Les prêtres de Saïs dirent assez impoliment à Solon : « Vous autres Grecs vous n’êtes que des enfants, et il n’y a jamais eu un Grec vieillard. L’Atlantide, avant l’arrivée des Atlantiques, était occupée par vos ancêtres qui furent le reste d’un petit nombre d’hommes échappés à une grande calamité ; c’était la patrie commune des Athéniens et des Égyptiens. La contrée voisine du fleuve Eridanus et de la ville Elissus fut submergée, et là il se forma un lac bourbeux, innavigable et dont les exhalaisons sont mortelles. Vous ne savez pas cela parce que, malgré votre vanité, vous n’êtes que des ignorants. »
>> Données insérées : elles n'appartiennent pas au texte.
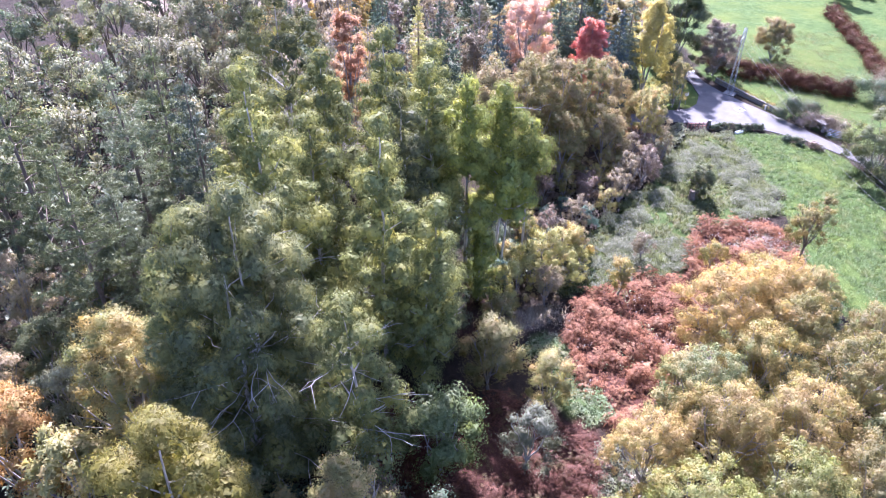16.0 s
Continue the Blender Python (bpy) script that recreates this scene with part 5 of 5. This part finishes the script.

Et M. Baer qui a écouté avec une avidité incroyable ce discours des prêtres de Saïs, dit : « Qu’est-ce que cette grande calamité, sinon le fer destructeur des Israélites ? Et ce lac bourbeux, innavigable et dont les exhalaisons sont mortelles, sinon le lac de Sodome et de Gomorrhe ou Asphaltite ? Et ce fleuve Eridanus, sinon le Jordanus en changeant seulement la tête ? Et cette ville Elissus dont Solon a fait le nom du verbe grec elisso, je coule, sinon la ville de Gilgal dont le nom signifie en hébreu roue, et qui fut située sur la rive du Jourdain, proche de la mer Morte ? » Que j’aime ces prêtres de Saïs qui disent des choses si dures et si bien placées aux Grecs, et qui suggèrent de si belles conjectures à M. l’aumônier de la chapelle de Suède !

Mais ce n’est pas tout. L’Atlantide avait, selon Platon et son interlocuteur, Critias, 3,000 stades en longueur, sur 2,000 en largeur vers la mer ; elle s’étendait du nord au midi ; elle était au nord bordée de montagnes ; sa forme était presque carrée, mais plus longue que large.

  1. C’est ici que finit la première lettre dans la Correspondance inédite de Grimm.